Eppure tale diplomazia personale, in assenza di un ampio sostegno internazionale, rischia concessioni unilaterali a Mosca da parte di Washington, per le quali non possiede alcuna prerogativa politica, nessun mandato internazionale o da parte delle istituzioni ucraine, che aumenterebbero le dimensioni della profonda frattura strategica creatasi tra gli Stati Uniti dell’Amministrazione Trump e l’Europa, gli alleati NATO ed il resto del mondo democratico.
Quando la storia guarderà indietro al vertice dell’Alaska, vedrà l’Ucraina e l’Europa non come attori direttamente coinvolti nella crisi determinata dall’”asse del male” delle autocrazie, ma come spettatori abbandonati al proprio destino dal loro principale alleato degli ultimi 80 anni, che ha improvvisamente cambiato fronte.
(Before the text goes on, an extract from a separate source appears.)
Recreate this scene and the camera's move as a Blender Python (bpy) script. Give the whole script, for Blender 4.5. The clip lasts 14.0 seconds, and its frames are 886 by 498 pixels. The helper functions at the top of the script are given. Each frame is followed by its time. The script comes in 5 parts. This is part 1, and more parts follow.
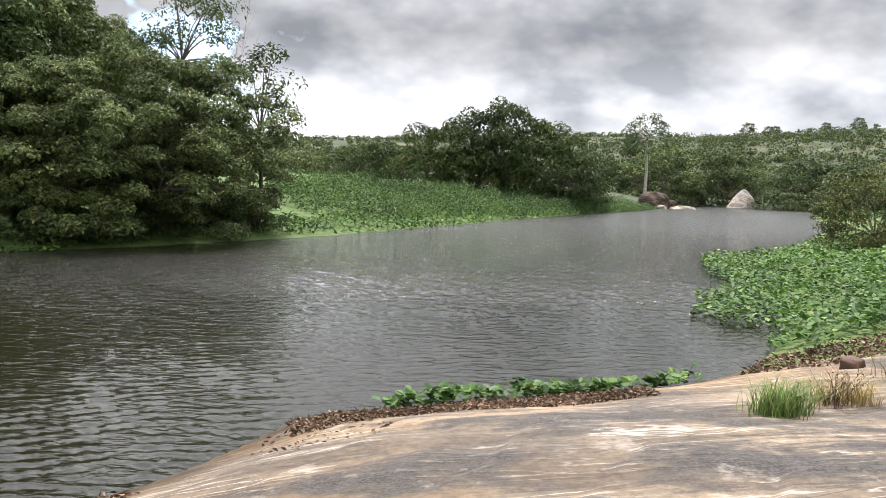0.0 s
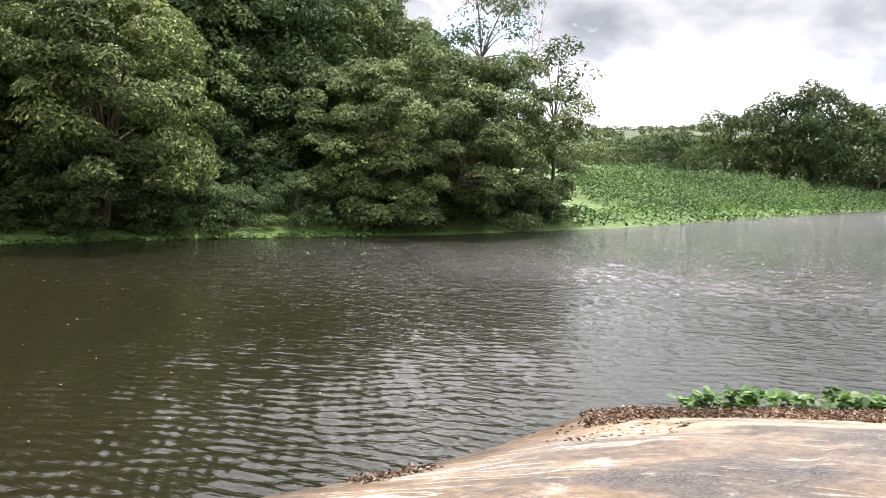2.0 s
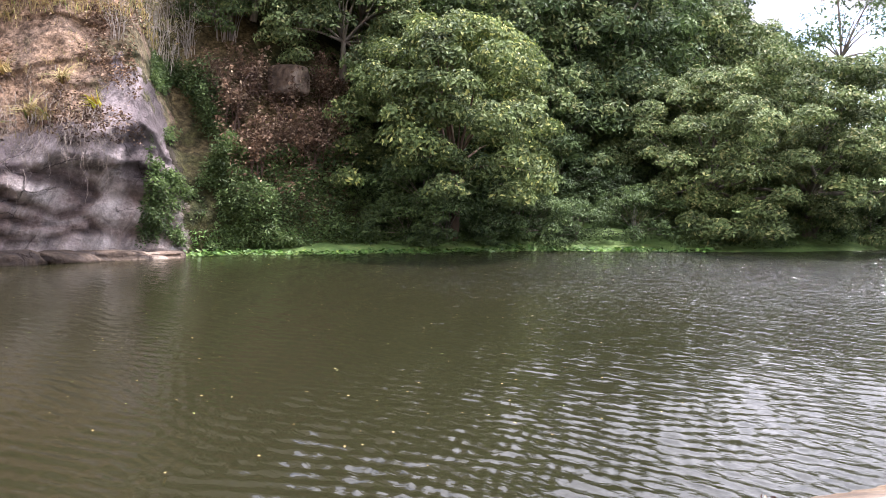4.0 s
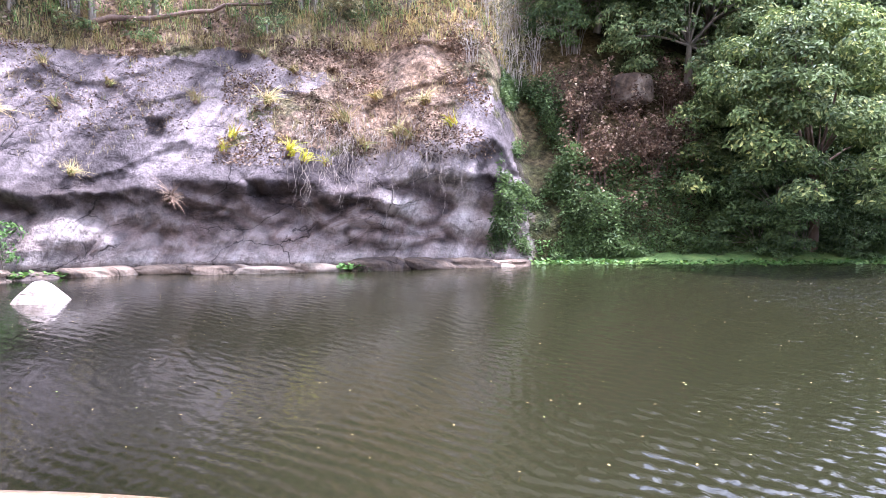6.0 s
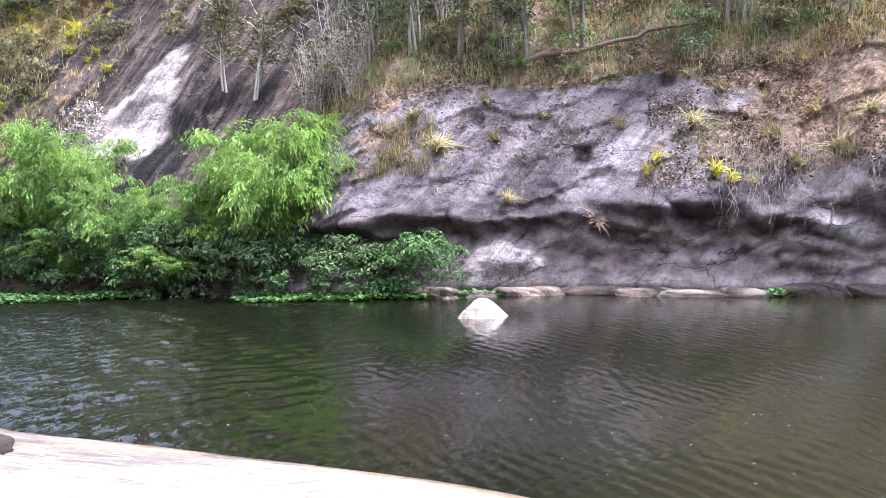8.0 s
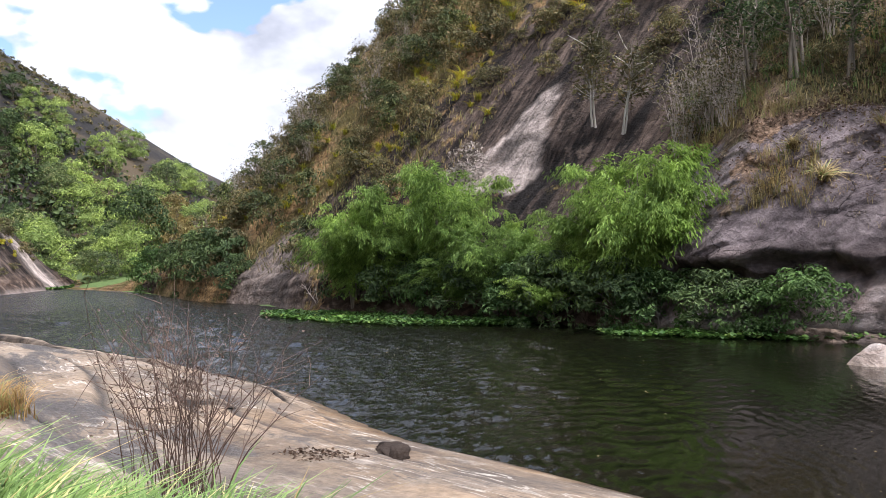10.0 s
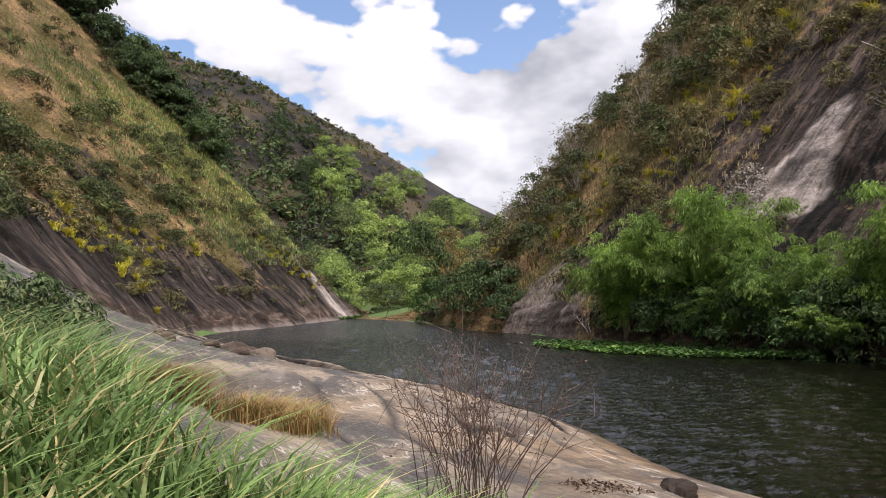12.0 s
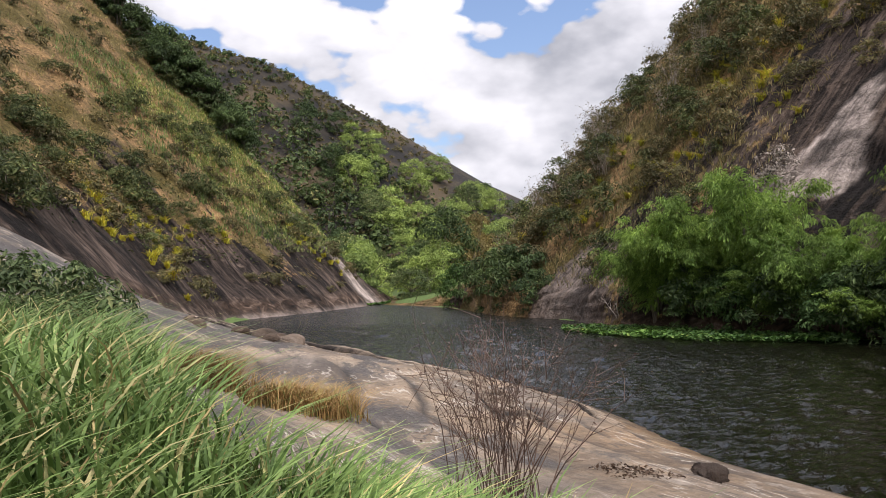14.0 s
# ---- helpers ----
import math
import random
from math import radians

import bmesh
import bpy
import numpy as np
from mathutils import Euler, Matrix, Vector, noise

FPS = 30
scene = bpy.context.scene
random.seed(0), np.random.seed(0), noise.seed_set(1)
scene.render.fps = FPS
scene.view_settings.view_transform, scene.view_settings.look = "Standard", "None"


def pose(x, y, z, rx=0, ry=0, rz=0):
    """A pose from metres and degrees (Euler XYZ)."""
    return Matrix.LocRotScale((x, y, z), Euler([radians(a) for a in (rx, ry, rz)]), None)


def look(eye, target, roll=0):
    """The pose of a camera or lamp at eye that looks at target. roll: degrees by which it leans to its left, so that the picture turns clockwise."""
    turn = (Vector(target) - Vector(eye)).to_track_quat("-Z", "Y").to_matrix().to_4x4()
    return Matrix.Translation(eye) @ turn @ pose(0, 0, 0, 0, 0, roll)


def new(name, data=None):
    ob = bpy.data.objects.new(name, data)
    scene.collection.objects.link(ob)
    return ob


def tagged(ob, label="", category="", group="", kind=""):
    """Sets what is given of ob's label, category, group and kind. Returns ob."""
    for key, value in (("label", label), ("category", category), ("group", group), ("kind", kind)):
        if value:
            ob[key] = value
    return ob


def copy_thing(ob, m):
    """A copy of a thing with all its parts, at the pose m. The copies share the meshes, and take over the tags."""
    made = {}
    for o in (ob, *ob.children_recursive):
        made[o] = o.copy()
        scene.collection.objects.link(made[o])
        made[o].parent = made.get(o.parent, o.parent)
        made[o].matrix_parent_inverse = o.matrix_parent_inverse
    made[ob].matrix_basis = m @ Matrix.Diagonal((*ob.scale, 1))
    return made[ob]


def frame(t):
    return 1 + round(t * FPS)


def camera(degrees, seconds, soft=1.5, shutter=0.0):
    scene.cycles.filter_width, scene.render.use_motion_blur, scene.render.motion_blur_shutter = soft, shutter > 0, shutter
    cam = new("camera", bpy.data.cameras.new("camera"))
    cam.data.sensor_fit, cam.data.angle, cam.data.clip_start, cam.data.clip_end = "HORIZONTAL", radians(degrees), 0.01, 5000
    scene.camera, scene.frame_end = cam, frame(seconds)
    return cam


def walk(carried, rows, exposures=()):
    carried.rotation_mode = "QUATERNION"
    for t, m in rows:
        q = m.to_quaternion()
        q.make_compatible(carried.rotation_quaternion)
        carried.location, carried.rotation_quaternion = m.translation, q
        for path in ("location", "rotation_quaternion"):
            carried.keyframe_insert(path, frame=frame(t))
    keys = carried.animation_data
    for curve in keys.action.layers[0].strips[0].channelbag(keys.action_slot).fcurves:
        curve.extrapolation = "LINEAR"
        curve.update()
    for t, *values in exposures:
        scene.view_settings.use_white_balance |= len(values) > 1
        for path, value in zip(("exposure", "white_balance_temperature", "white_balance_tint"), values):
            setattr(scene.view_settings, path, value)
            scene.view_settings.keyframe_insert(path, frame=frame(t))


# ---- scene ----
cam = camera(55.54, 14.0, 0.7)
PATH = [
    (0.0, 0.001, -0.000, 2.80, 85.699, -1.900, 0.033),
    (0.5, -0.026, -0.001, 2.80, 85.082, -1.841, 4.870),
    (1.0, -0.053, -0.004, 2.80, 84.751, -1.601, 9.714),
    (1.5, -0.079, -0.010, 2.80, 84.726, -1.644, 14.366),
    (2.0, -0.106, -0.018, 2.80, 84.510, -1.698, 19.513),
    (2.5, -0.135, -0.030, 2.80, 84.496, -1.252, 25.103),
    (3.0, -0.163, -0.045, 2.80, 84.730, -1.381, 30.736),
    (3.2, -0.174, -0.052, 2.80, 84.767, -1.322, 33.153),
    (5.3, -0.265, -0.141, 2.80, 85.409, 0.215, 55.915),
    (5.5, -0.273, -0.153, 2.80, 85.442, 0.291, 58.414),
    (6.0, -0.289, -0.183, 2.80, 85.601, 0.643, 64.606),
    (6.5, -0.303, -0.216, 2.80, 86.065, 1.060, 71.044),
    (7.0, -0.313, -0.253, 2.80, 86.682, 1.463, 77.824),
    (7.5, -0.319, -0.293, 2.80, 87.278, 1.917, 85.038),
    (8.0, -0.320, -0.334, 2.80, 87.767, 1.846, 92.516),
    (8.5, -0.316, -0.371, 2.80, 88.372, 1.765, 99.168),
    (8.7, -0.313, -0.386, 2.80, 88.648, 1.786, 101.797),
    (10.8, -0.261, -0.505, 2.80, 92.130, 0.978, 125.265),
    (11.0, -0.255, -0.514, 2.80, 92.523, 1.052, 127.355),
    (11.5, -0.238, -0.534, 2.80, 93.062, 1.440, 132.085),
    (12.0, -0.226, -0.546, 2.80, 93.150, 1.685, 135.089),
    (12.5, -0.221, -0.552, 2.80, 93.006, 1.704, 136.473),
    (13.0, -0.219, -0.553, 2.80, 92.613, 1.905, 136.889),
    (13.5, -0.219, -0.553, 2.80, 92.272, 2.056, 136.919),
    (14.0, -0.219, -0.553, 2.80, 92.228, 2.129, 136.935),
]
EXPOSURES = [(0.0, 0.75, 6350, 13), (2.0, 1.35, 6350, 16), (3.2, 1.7, 6250, 19), (5.3, 2.4, 5450, 28), (6.5, 2.5, 5250, 26), (7.5, 2.25, 5250, 24), (8.7, 1.6, 5400, 17), (10.8, 0.34, 6150, 18), (14.0, 0.15, 6300, 18)]
walk(cam, [(t, pose(*v)) for t, *v in PATH], EXPOSURES)

# ---- sky and sun ----
SUN_YAW, SUN_ELEV = 0.0, 66.0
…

I membri del Patto Atlantico, che continuano a sostenere l’Ucraina, vengono lasciati chiusi fuori dalla stanza a leccarsi le ferite della guerra commerciale scatenatagli contro dall’azionista di maggioranza con i suoi mutevoli dazi, sotto la minaccia di chiudere il suo ombrello di difesa, divenuto sempre più evanescente.
La scomoda verità è che il futuro dell’Ucraina, e forse dell’Europa stessa, potrebbe essere deciso da due controverse ma per certi versi simili personalità cui sono state affidate, più o meno consapevolmente e volontariamente, le sorti del mondo. Due uomini che si incontrano a migliaia di chilometri di distanza dalle capitali dei 50 Stati che costituiscono il Continente europeo, per ridisegnare un nuovo mondo caratterizzato dall’incertezza, dall’insicurezza e dall’uso della forza militare.
Se gli echi della Conferenza di Yalta del 1945 sembrano sgradevolmente vicini, è perché la storia ha l’abitudine di ripetersi, anche se con modalità diverse.
Ma la Conferenza di Yalta, svoltasi dal 4 all’11 febbraio 1945 in Crimea, fu un incontro cruciale tra i leader delle principali potenze alleate: Franklin D. Roosevelt (Stati Uniti), Winston Churchill (Regno Unito) e Iosif Stalin (Unione Sovietica). L’obiettivo principale fu definire le strategie per sconfiggere i nemici del “Patto d’Acciaio” che scatenarono la Seconda Guerra Mondiale, e stabilire linee guida condivise per gli assetti politici internazionali sul dopoguerra
L’ideatore di quel vertice, che nei documenti segreti veniva identificato con il nome in codice “Argonaut” (Argonauta), fu il presidente statunitense, Franklin Delano Roosevelt, che aveva come faro la visione di un mondo democratico (nonostante le resistenze dell’Unione Sovietica). Roosevelt fu l’ispiratore del progetto di sostituire la litigiosa Società delle Nazioni con una nuova organizzazione internazionale per la sicurezza collettiva, ma morì prima della sua effettiva costituzione. l’Organizzazione delle Nazioni Unite (ONU), il cui Statuto venne sottoscritto il 26 giugno ed entrato in vigore 24 ottobre 1945, nacque dalle sue idee e dai valori democratici che esprimevano gli Stati Uniti e manifestate in quel vertice, che furono portate avanti dai suoi ex collaboratori.
Oggi quei valori, quelle istituzioni internazionali, vengono calpestati e messi a tacere da entrambi i successori dei leader di Yalta che si riuniscono al vertice in Alaska.